Tears fill my eyes, and I stare down into my lap, trying to keep them from falling. There’s a light touch on my shoulder. I look up, surprised, and see Geoffrey’s hand gently patting my arm. It reminds me of all the times I used to comfort Ji-hyun when she was little.
“Don’t cry,” he says. “We don’t have to talk about it.” Then he retracts his hand, biting his lip. “Sorry. I’m not very good at making people feel better. I never know what to do.”
“No, no,” I respond. “I understand. I’m not good at comforting people either. I always say the opposite of what I’m supposed to say. I get it. I feel better already.”
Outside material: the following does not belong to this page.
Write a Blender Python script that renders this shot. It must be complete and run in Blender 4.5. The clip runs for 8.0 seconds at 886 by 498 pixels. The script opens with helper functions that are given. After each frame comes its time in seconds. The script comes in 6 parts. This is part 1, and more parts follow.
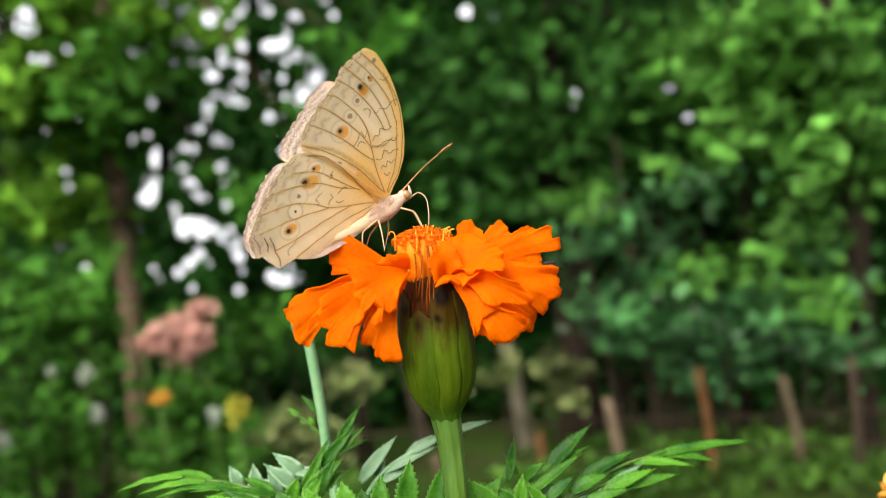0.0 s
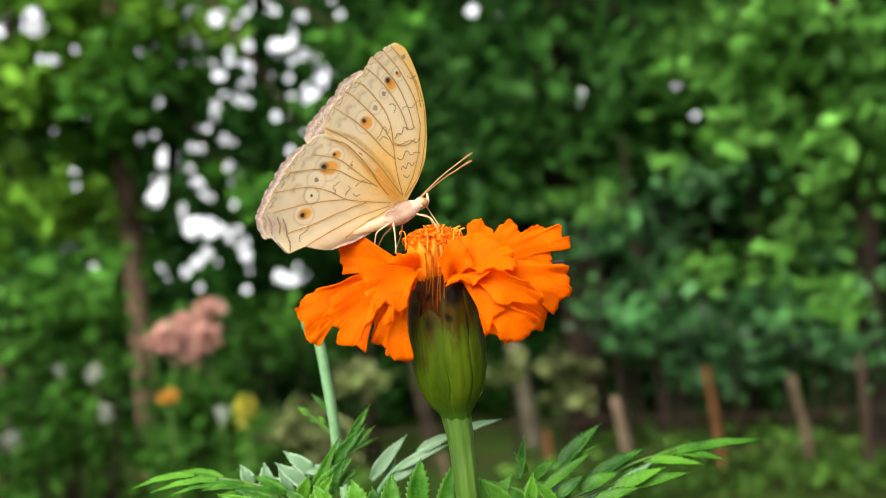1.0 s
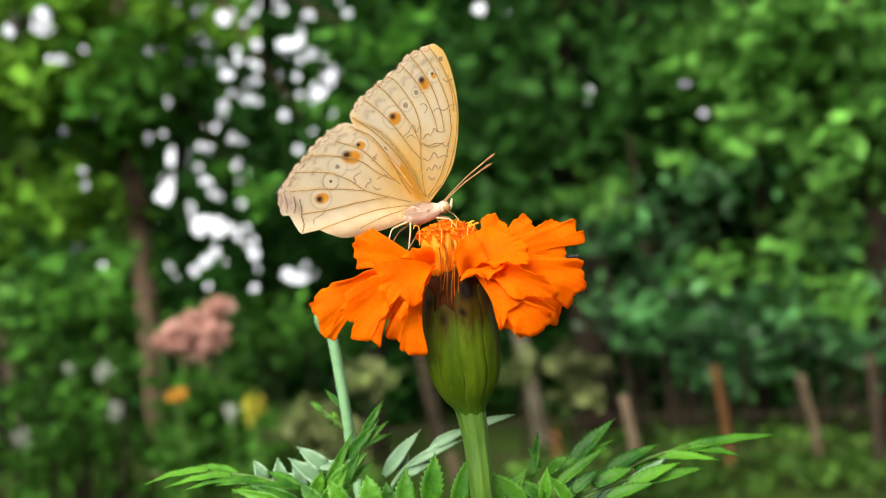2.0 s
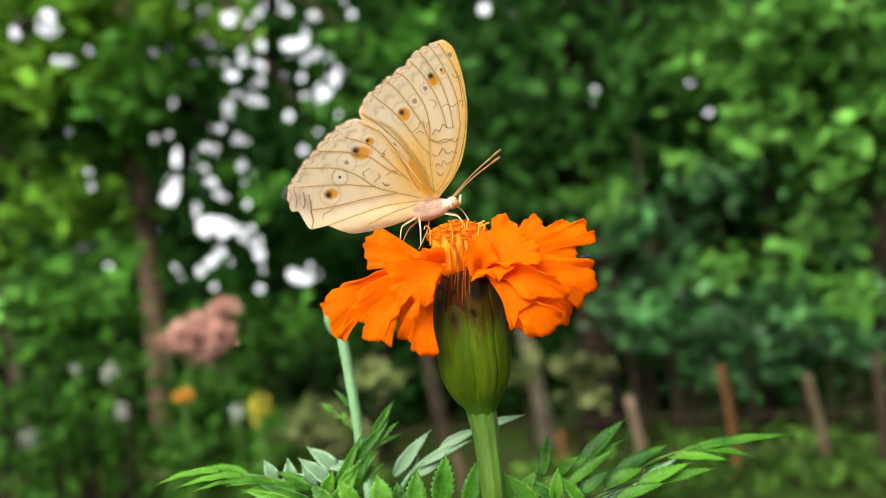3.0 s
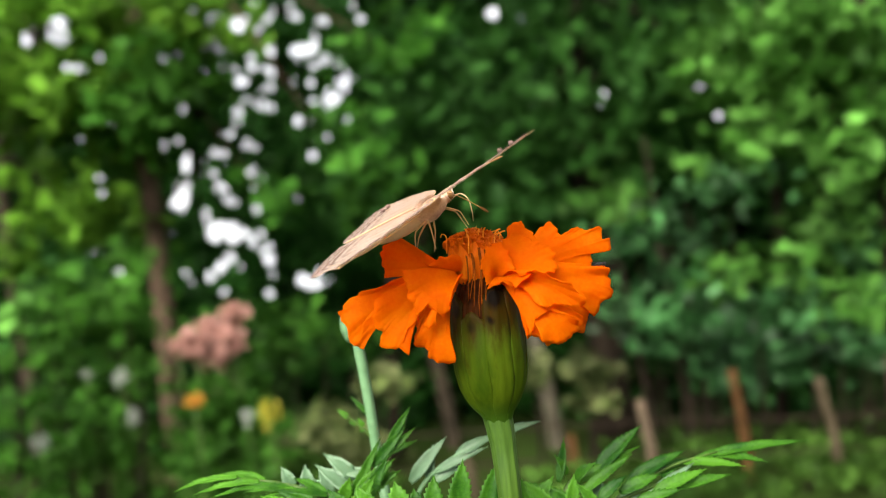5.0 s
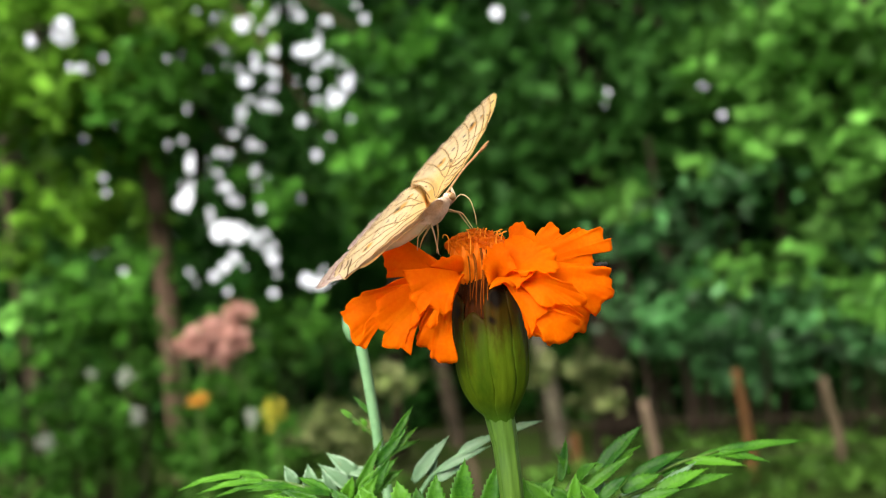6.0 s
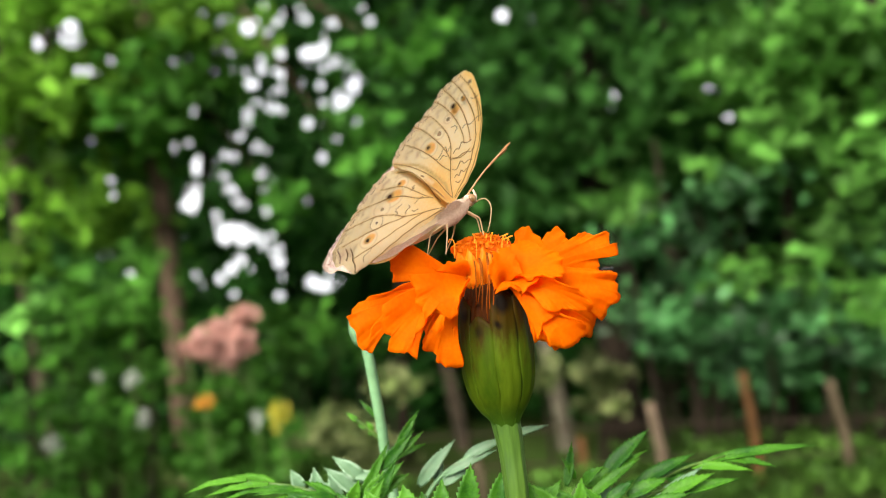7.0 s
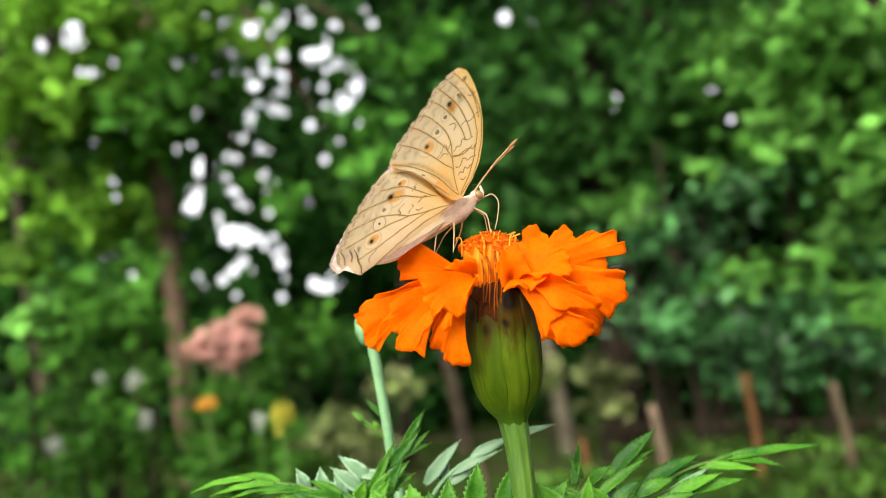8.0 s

There’s a long silence between us. It makes me nervous. Without thinking, I blurt out, “Those guys in there were talking about Asian women. Saying disgusting things about us.” I swallow hard. “I mean, I’ve heard all this before. It’s not new. And it’s not even like those guys were talking about me. But it felt so personal, you know?”
Geoffrey clenches his jaw. His hands ball into fists. “Who were they?” He turns around, as if he’s going to rush back into the coffee shop.
“No! It’s fine,” I say, flustered. “Forget I said anything.”
“It’s not fine. Those guys are assholes. If you google ‘toxic masculinity’ you’ll probably find pictures of those clowns. They don’t understand all the shit that you women have to put up with. It’s important that women feel safe around me. You don’t have anything to be embarrassed about. They’re the ones who should be embarrassed.”
I stare at him, dumbfounded. “You’re right.”
He gets up from the table. “I have to catch my next class now, but you’re good, right?” He puts out his right hand to give me a fist bump.
I nod and tap his fist with my own. “Thanks for sticking around and talking to me.”
“Anytime. I’ll see you in philosophy on Thursday.”
I watch him disappear into a crowd of students before getting up. It’s strange. I can’t think of the last time somebody was this kind to me.